The one criticism I had of Network was that it got a little preachy, especially at the final conversation between Max and Diana. On further thought, I realized that my criticism falls into the same pattern that the viewers of the Howard Beale Show fell into when he started telling them the hard truths of global capital markets: did I chafe against the conversation Diana and Max had because it wasn’t real enough, or because it was so real in a metaphorical sense that it jarred me? I can’t be sure. The rest of the characterization, the motivations, the conversations, the acting, the pacing, and the cinematography were absolutely astounding, however.

It was strange to watch a movie that was so biting about television and about the generation that grew up watching it in 2019. The young people, the ones Diana’s age, are my parents, and TV has been a cultural force for over sixty years now. Much of the criticisms that Max had about “kids these days” could now be lobbed against the kids who’ve grown up with YouTube, Facebook, Spotify, and Instagram; in fact I’ve found myself thinking those criticisms. The economic situation is similar to the late seventies, too: we’re overworked and underpaid, we’re overextended, underrepresented, we have lost our collective voice in the public sphere and are told constantly only to buy our way to happiness (I’m thinking of Bush after 9/​11 here, specifically).
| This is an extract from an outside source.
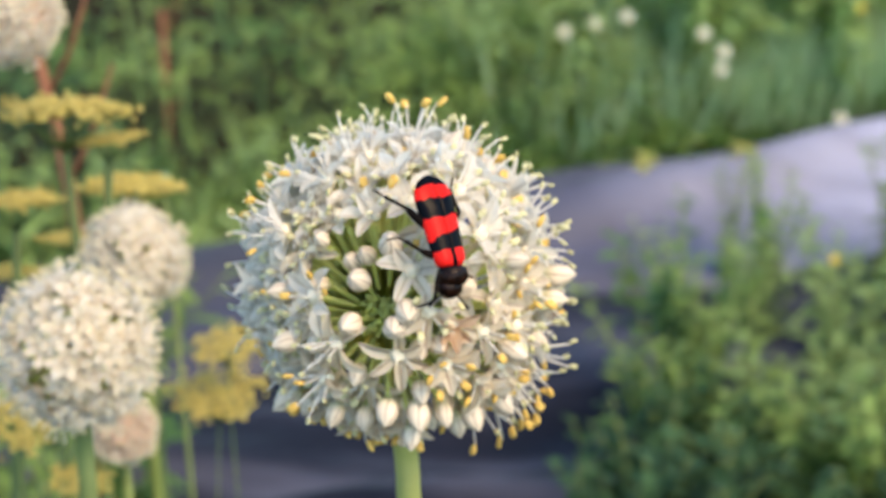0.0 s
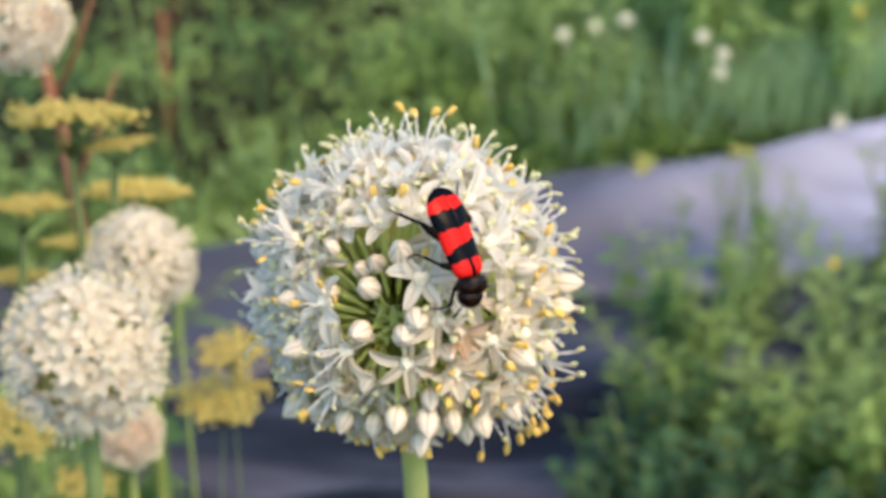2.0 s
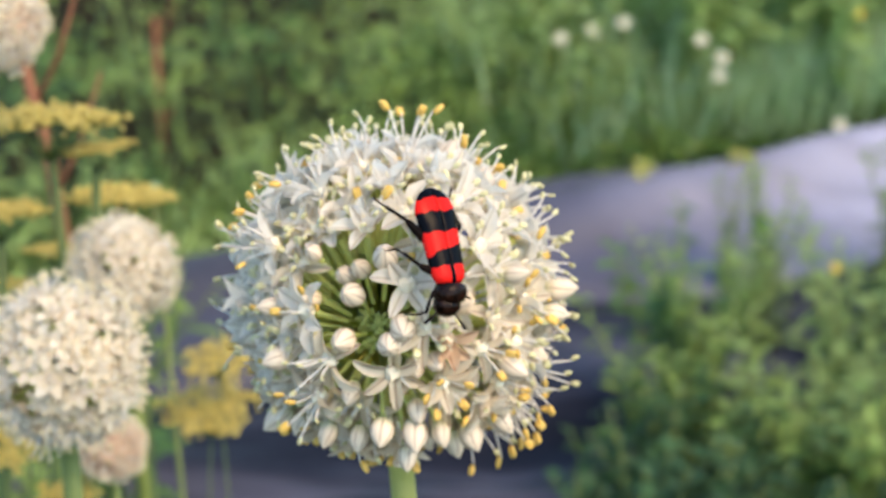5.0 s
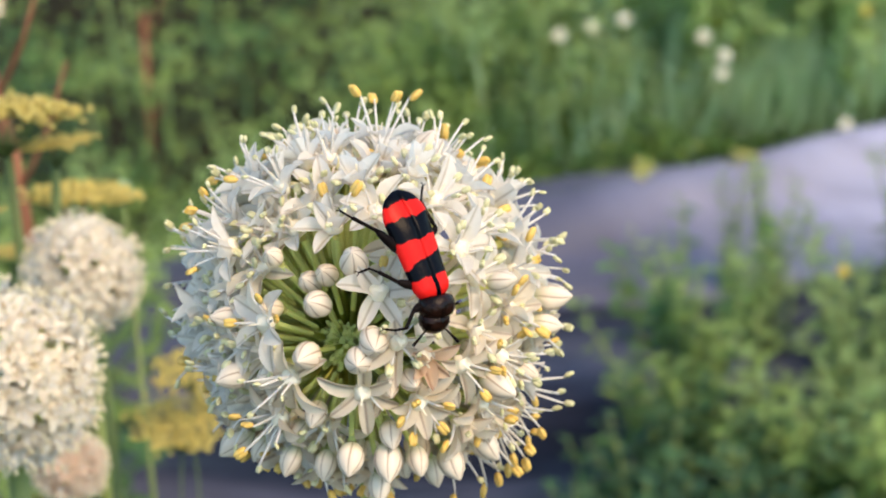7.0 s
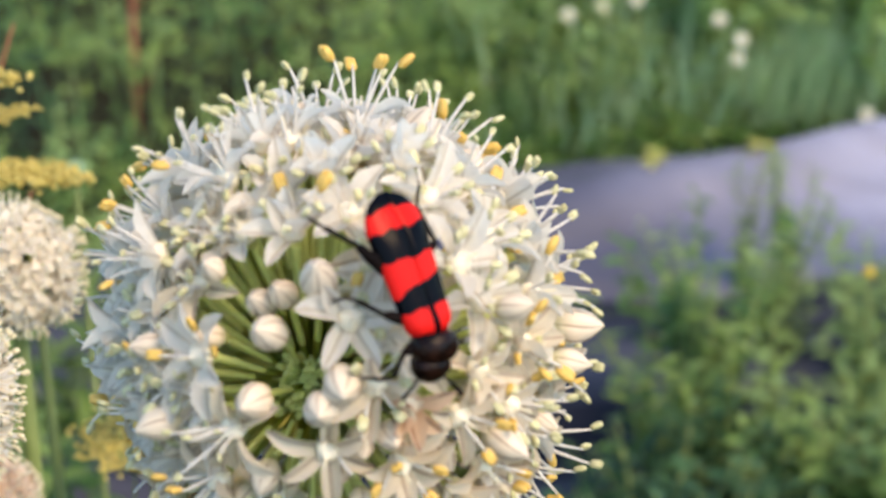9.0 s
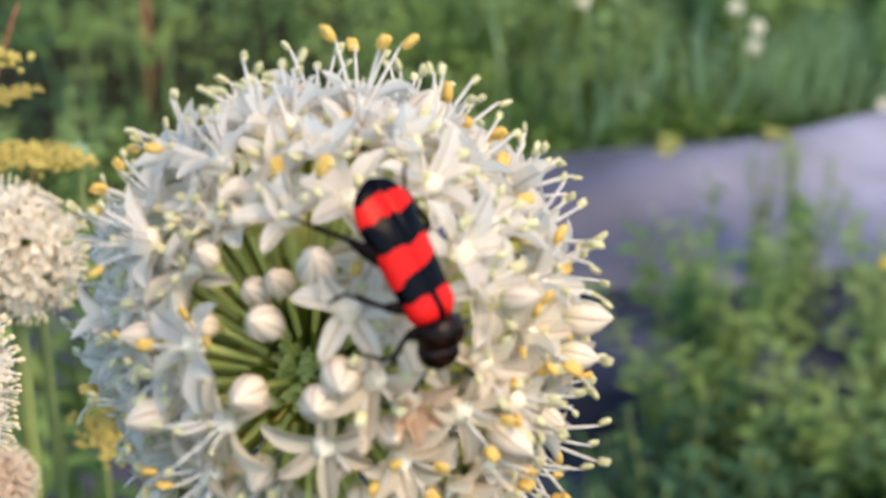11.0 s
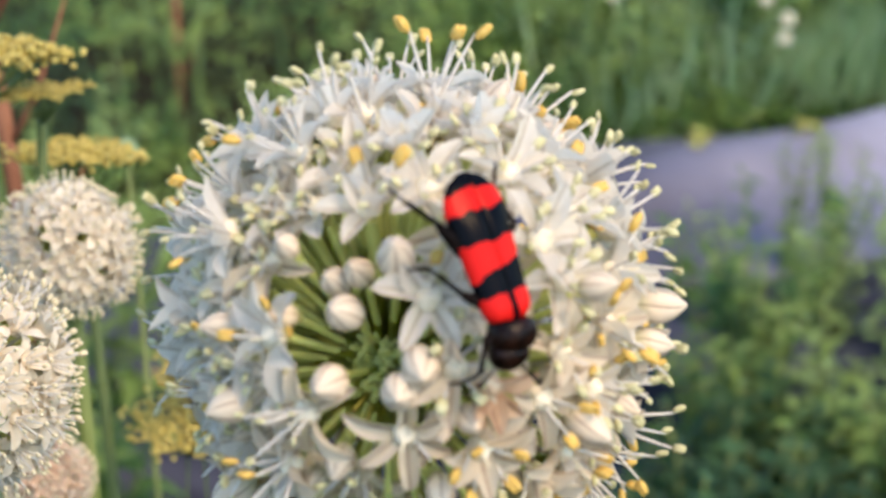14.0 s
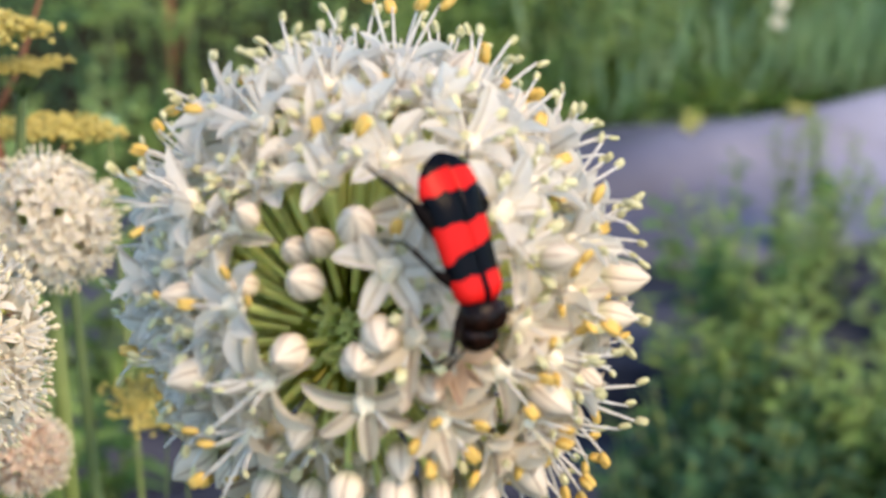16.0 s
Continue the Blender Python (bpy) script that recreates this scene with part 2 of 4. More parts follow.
M_SPRIG = mottled("sprig_leaf", [(0.3, (0.62, 0.62, 0.18)), (0.7, (0.74, 0.73, 0.28))], 25, 0.5, 0.3, 300, 0.0005, 0.2, through_light=0.5)
# blue-green leaf made dark: shadow between dense weeds put into its colour
M_LEAF_SHADED = mottled("shaded_blue_green_leaf", [(0.25, (0.024, 0.062, 0.023)), (0.55, (0.052, 0.116, 0.041)), (0.8, (0.096, 0.187, 0.067))], 25, 0.5, 0.3, 300, 0.0005, 0.35, through_light=0.4)
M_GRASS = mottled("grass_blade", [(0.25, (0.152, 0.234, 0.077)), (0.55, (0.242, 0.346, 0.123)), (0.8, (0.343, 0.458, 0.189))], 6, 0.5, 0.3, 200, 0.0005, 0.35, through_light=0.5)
# pale grass colour raised further to hold the sunlight falling behind the bed
M_GRASS_PALE = mottled("pale_sunlit_grass", [(0.25, (0.407, 0.566, 0.312)), (0.55, (0.492, 0.660, 0.396)), (0.8, (0.577, 0.726, 0.491))], 6, 0.5, 0.3, 200, 0.0005, 0.2, through_light=0.5)
M_WEED_STEM = mottled("weed_stem", [(0.3, (0.142, 0.196, 0.053)), (0.7, (0.249, 0.303, 0.098))], 60, 0.55, 0.3, vary=0.2)
M_SOIL = mottled("garden_soil", [(0.25, (0.020, 0.013, 0.009)), (0.5, (0.030, 0.028, 0.014)), (0.8, (0.036, 0.058, 0.018))], 3.0, 0.95, 1.0, 45, 0.02, 0.0, 8, spec=0.08)
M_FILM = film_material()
# near part of the bed in shade, the shade put into this colour
M_FILM_SHADED = mottled("shaded_mulch_film", [(0.34, (0.008, 0.009, 0.017)), (0.5, (0.016, 0.018, 0.031)), (0.68, (0.085, 0.088, 0.125))], 5.0, 0.5, 0.6, 60, 0.004, 0.0, 5, spec=0.12, stretch=(1.0, 4.5, 1.0))
M_PETAL = mottled("white_wild_petal", [(0.3, (0.66, 0.70, 0.56)), (0.7, (0.82, 0.84, 0.74))], 100, 0.5, 0.2, vary=0.1, through_light=0.25)
M_PETAL_YELLOW = mottled("yellow_wild_petal", [(0.3, (0.60, 0.46, 0.03)), (0.7, (0.78, 0.62, 0.06))], 100, 0.5, 0.2, vary=0.1, through_light=0.25)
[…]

And now we have a Twitter President, and even though I personally am mad as hell, I don’t have any idea what I can do. I personally feel as though Network could be – in fact, should be, get Disney on this, they probably own the rights already in one of their acquisitions – remade for the modern era. The great irony here is that I hope it in some misguided optimistic hope that a new Network will wake people up and make some real change, but of course it won’t. It’s just entertainment! None of it means anything. I think that’s the main goal of TV anyway, right, to make all of life just a game that you can quit at any time just by switching the channel, or in our day, scrolling a little further. If one drug starts to bore you, here’s another.


And of course, here I am having just finished watching a seminal masterwork in twentieth-century film, widely regarded to be one of the best screenplays of the twentieth century, about the dangers of distraction and greed, and the first thing I do as the credits are rolling is pull out my phone and look at the Wikipedia page of the film, and then after writing this yawp of a blog post, I’m opening Reddit to kill some time before going to bed too late to wake up to do it all again.

Now I’m scrolling through Reddit, I’m reminded actually of an example of this TV-ification of life: it’s the 50th anniversary of the moon landing this week. I just saw a video of a projection on the Washington Monument of the Saturn V rocket lifting off, just as it did 50 years ago, to land on the moon. There’s something incredibly sad to me about that: we’re watching video of what many believe to be our greatest achievement instead of going out and doing something – anything – else.

I realize I run the risk of sounding like Howard Beale in this essay. It’s raw, not organized, conspiratorial in its thinking, and it has too many inductive leaps to make any sense, probably even to me in the morning. But I’m truly scared about the future of this country and of humankind. We’ve got a President who’s openly courting fascism, who’s running concentration camps on the border, and a full third of the country is completely behind him on it. We’ve got a planet that is rapidly heating, and though it’ll be fine, really it will in the long run, we and our children and their children and theirs are all going to have terribly difficult lives, for no real reason other than the profits those last few years generated for billionaires. Speaking of billionaires, we’ve got an economy that’s been rapidly funneling money from our pockets to theirs at an alarming rate that’s only getting faster, and I don’t even want to think about what’ll happen when automation really takes off.

In short, we’ve got a lot going against us (and by we I mean normal, every day people, and the normal, every day parts of the rich and the powerful) and very little going for us, or so it seems most of the time. Sure, we’re thrown a bone every now and then, a heartwarming story or a heartwrenching one; we make comments online about how nice or how terrible it is and we make each other very angry in the process; but nothing we do is changing much about the overall structure of power. Capitalism has truly eaten the world, it’s become the One True Organizational Scheme (I don’t have a script in front of me so I can’t quote Altman’s speech) of everything anyone does, and there’s nothing to do about it. Eventually it’ll fall apart, because it’s unstable, but it’ll be by accident and it’s going to be messy as hell.

I don’t know where to end this essay, so I’ll end it here. Network was an incredible piece of fiction, partly because it’s not really so much of a fiction, really. I’m not sure if it’s an American thing to want to tie things up nicely, make them easy to digest, or if it’s just a me thing, but I’m not going to do that with this essay. The film was bleak and its message was bleak and it didn’t really provide any answers. I won’t either.